Living-Donor Transplants Are Becoming More Common
Darrin Willingham, M.D.
DEAR MAYO CLINIC: My brother, who's 40, old, is on a waiting list for a liver transplant. The list is long, and our family is worried that he won't get an organ in time. I've heard living-donor liver transplants are possible. What's involved? What are the risks?
ANSWER: Although most adult liver transplants use livers from deceased donors, living-donor transplants are an option. Because the number of people waiting for new livers is much larger than the number of deceased-donor livers available, adult living-donor transplants are becoming more common. Outcomes for the organ recipient are similar for both deceased-donor and living-donor liver transplants, but there are risks involved for a living donor that need to be carefully considered.
The liver is the body's largest internal organ. About the size of a football, it's located in the right upper abdomen. The liver carries out several essential functions, including detoxifying harmful substances in the body, purifying blood and manufacturing vital nutrients.
A liver transplant may be an option for people who have end-stage liver failure that can't be controlled using other treatments. Liver failure can be caused by a variety of medical conditions, such as hepatitis C, hepatitis B, alcoholic cirrhosis, cystic fibrosis, hemochromatosis and nonalcoholic fatty liver disease. Liver cancer is another condition where liver transplant may be a treatment option for some people.
During a deceased-donor liver transplant, a surgeon disconnects the liver's blood supply and bile ducts, and then removes the recipient's diseased liver. The donor liver is then placed in the recipient's body and blood vessels and bile ducts are reattached. For a living-donor transplant, the entire liver cannot, of course, be transplanted. Surgeons first operate on the donor, removing a portion of the liver for transplant. Then surgeons remove the diseased liver from the recipient, replace it with the donated liver portion, and connect the blood vessels and bile ducts to the new liver.
What allows living-donor liver transplantation to work well is the liver's unique ability to rapidly regenerate itself in both the donor and the recipient. Within several months, most recipients' and donors' livers grow back to normal size.
Living-donor liver transplant has a number of benefits. First, receiving a living-donor transplant often means the recipient spends less time waiting for an organ. So liver failure may not be as advanced as it might be if the recipient had to wait for a deceased donor. Second, livers transplanted from living donors are usually high quality because donors are typically young and healthy.
In many cases, living-donor liver transplants can be successfully completed without major complications. But there are significant risks you should discuss with your doctor if you are considering liver donation. First, be aware that, for an adult transplant, the portion of the liver that's taken is not small. In most cases, the right lobe -- the larger of the two lobes of the liver -- is removed for transplantation.
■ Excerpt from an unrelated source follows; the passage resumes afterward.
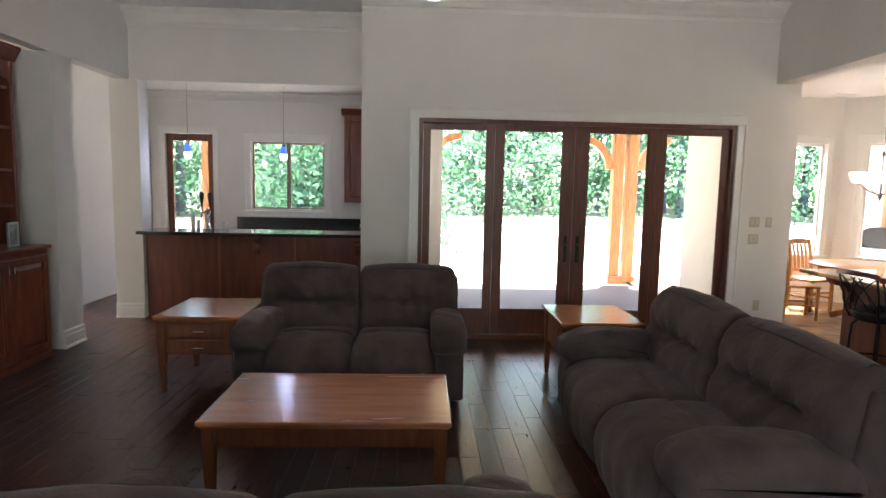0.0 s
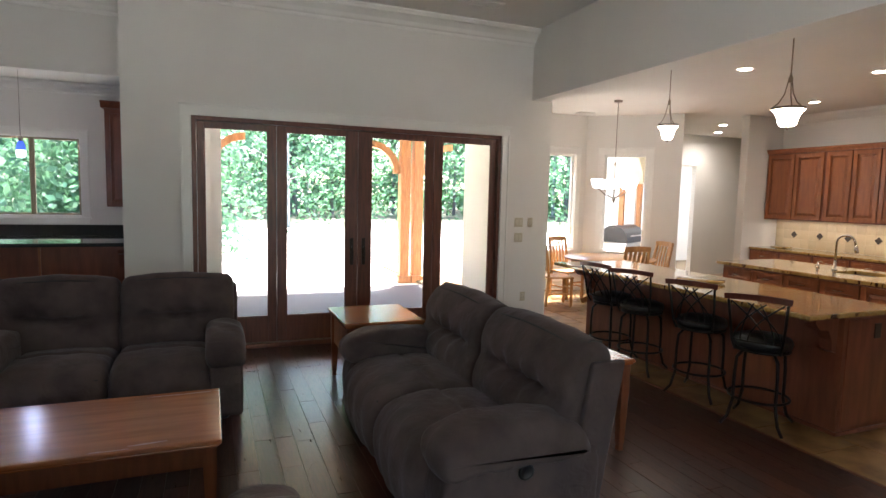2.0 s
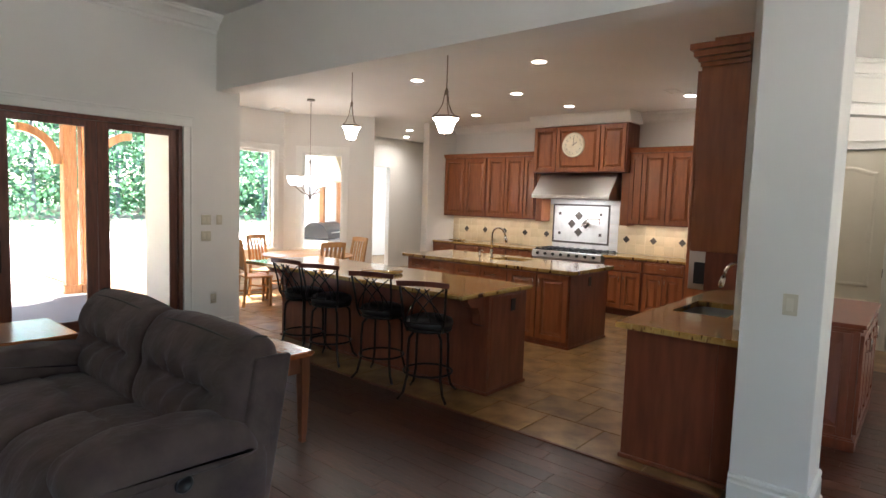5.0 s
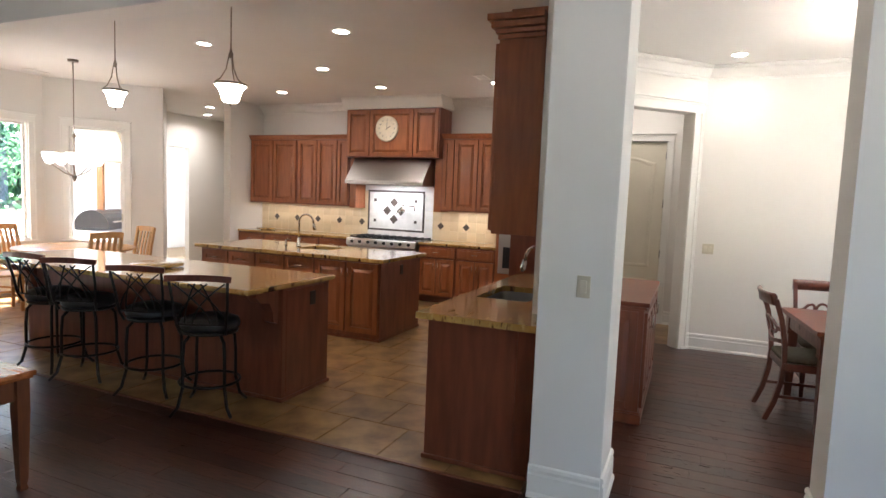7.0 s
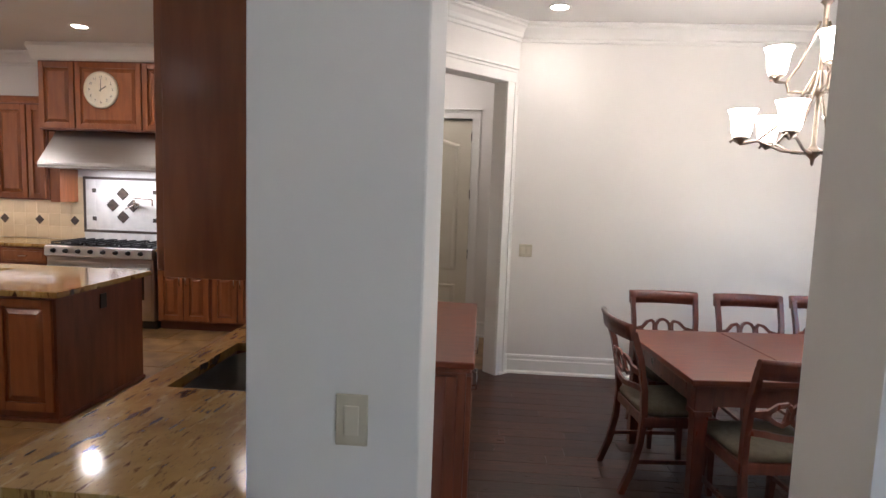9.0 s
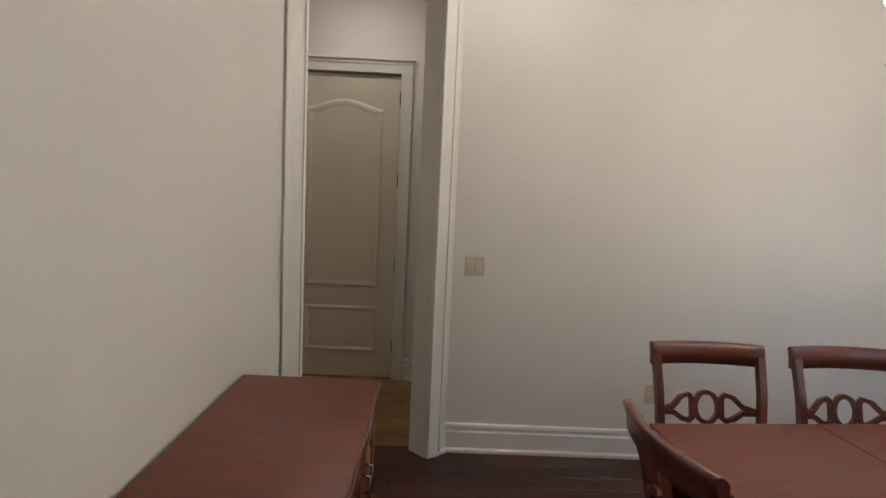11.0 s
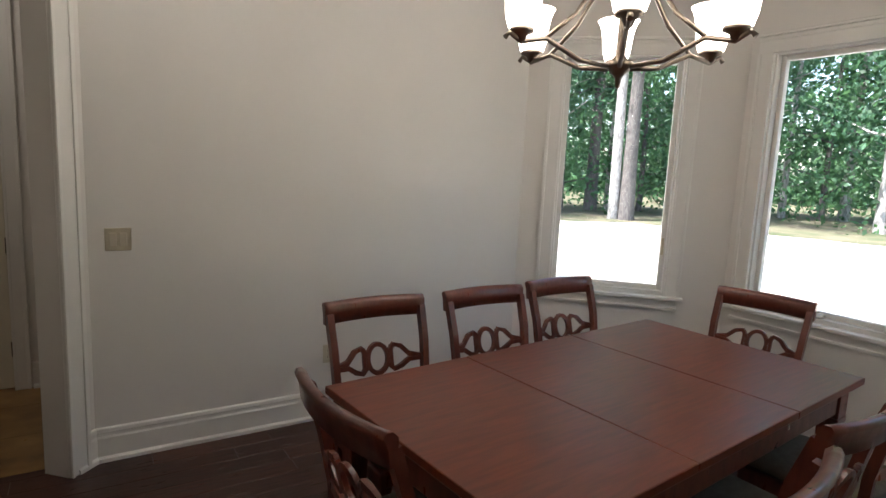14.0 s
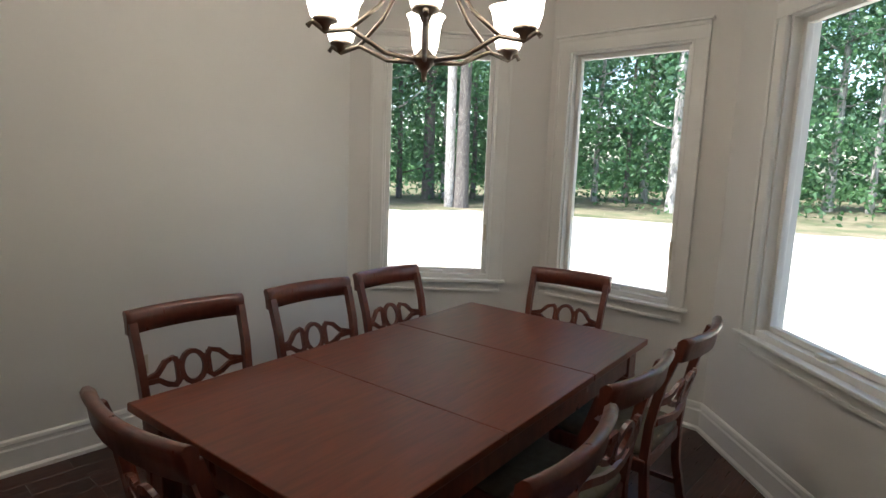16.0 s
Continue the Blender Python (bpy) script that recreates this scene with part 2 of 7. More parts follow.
M_LEAFY = leaf_mat("sunlit_leaves", (0.066, 0.140, 0.076), (0.030, 0.078, 0.042))


def granite(name):
    m = mat(name, (0.46, 0.29, 0.090), 0.09, alt=(0.30, 0.17, 0.048), scale=6, detail=8, coat=0.5)
    n, l = m.node_tree.nodes, m.node_tree.links
    b = n["Principled BSDF"]
    src = b.inputs["Base Color"].links[0].from_socket
    tc = n.new("ShaderNodeTexCoord")
    mp = n.new("ShaderNodeMapping")
    mp.inputs["Rotation"].default_value = (0, 0, 0.6)
    mp.inputs["Scale"].default_value = (1.0, 3.6, 1)
    l.new(tc.outputs["Object"], mp.inputs["Vector"])
    for sc, lo, hi, col in ((9, 0.56, 0.72, (0.50, 0.36, 0.15)), (40, 0.60, 0.74, (0.24, 0.15, 0.062)), (14, 0.60, 0.68, (0.17, 0.085, 0.030)), (6.5, 0.605, 0.64, (0.070, 0.032, 0.016))):
        nz = n.new("ShaderNodeTexNoise")
        nz.inputs["Scale"].default_value = sc
        nz.inputs["Detail"].default_value = 5
        l.new(mp.outputs[0], nz.inputs["Vector"])
        r = n.new("ShaderNodeValToRGB")
        r.color_ramp.elements[0].position, r.color_ramp.elements[1].position = lo, hi
        l.new(nz.outputs["Fac"], r.inputs[0])
        mx = n.new("ShaderNodeMix")
        mx.data_type = "RGBA"
        l.new(r.outputs[0], mx.inputs["Factor"])
        l.new(src, mx.inputs["A"])
        mx.inputs["B"].default_value = (*col, 1)
        src = mx.outputs["Result"]
    l.new(src, b.inputs["Base Color"])
    return m


M_GRANITE = granite("gold_granite")

# ---- mesh helpers ----
def bx(bm, x0, x1, y0, y1, z0, z1, bev=0.0, seg=2):
    """A box, with bevelled edges where bev is given."""
    v = [bm.verts.new((x, y, z)) for x in (x0, x1) for y in (y0, y1) for z in (z0, z1)]
    fs = [bm.faces.new([v[i] for i in q]) for q in ((0, 1, 3, 2), (4, 6, 7, 5), (0, 4, 5, 1), (2, 3, 7, 6), (0, 2, 6, 4), (1, 5, 7, 3))]
    if bev:
        es = list({e for f in fs for e in f.edges})
        bmesh.ops.bevel(bm, geom=es, offset=bev, segments=seg, affect="EDGES", profile=0.5)
    return v


def lathe(bm, prof, c=(0, 0, 0), n=20, m=None):
    """A turned shape from (radius, height) pairs."""
    rings = []
    for r, z in prof:
        ring = []
        for i in range(n):
            a = 2 * math.pi * i / n
            p = Vector((r * math.cos(a), r * math.sin(a), z))
            p = m @ p if m else p + Vector(c)
            ring.append(bm.verts.new(p))
        rings.append(ring)
    for a, b in zip(rings, rings[1:]):
        for i in range(n):
            f = bm.faces.new((a[i], a[(i + 1) % n], b[(i + 1) % n], b[i]))
            f.smooth = True
    for ring, flip in ((rings[0], True), (rings[-1], False)):
        if prof[0 if flip else -1][0] > 1e-4:
            bm.faces.new(ring[::-1] if flip else ring)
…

Risks of the surgery include bleeding, blood clots, infection, damage to the remaining part of your liver, bile leaks and damage to your liver's system of bile ducts, which drain bile (a fluid essential for the proper digestion of fats) from the liver.
Because becoming a liver donor involves major surgery, it's important that you talk through all the risks and benefits with your doctor before you make a decision. Also, a thorough medical evaluation is required for all potential liver donors to determine if they are healthy enough to donate.
If you or one of your family members becomes a living liver donor for your brother, it is an incredible gift. Organ donors can make a life-changing difference and have a wonderfully positive impact on organ recipients and their loved ones.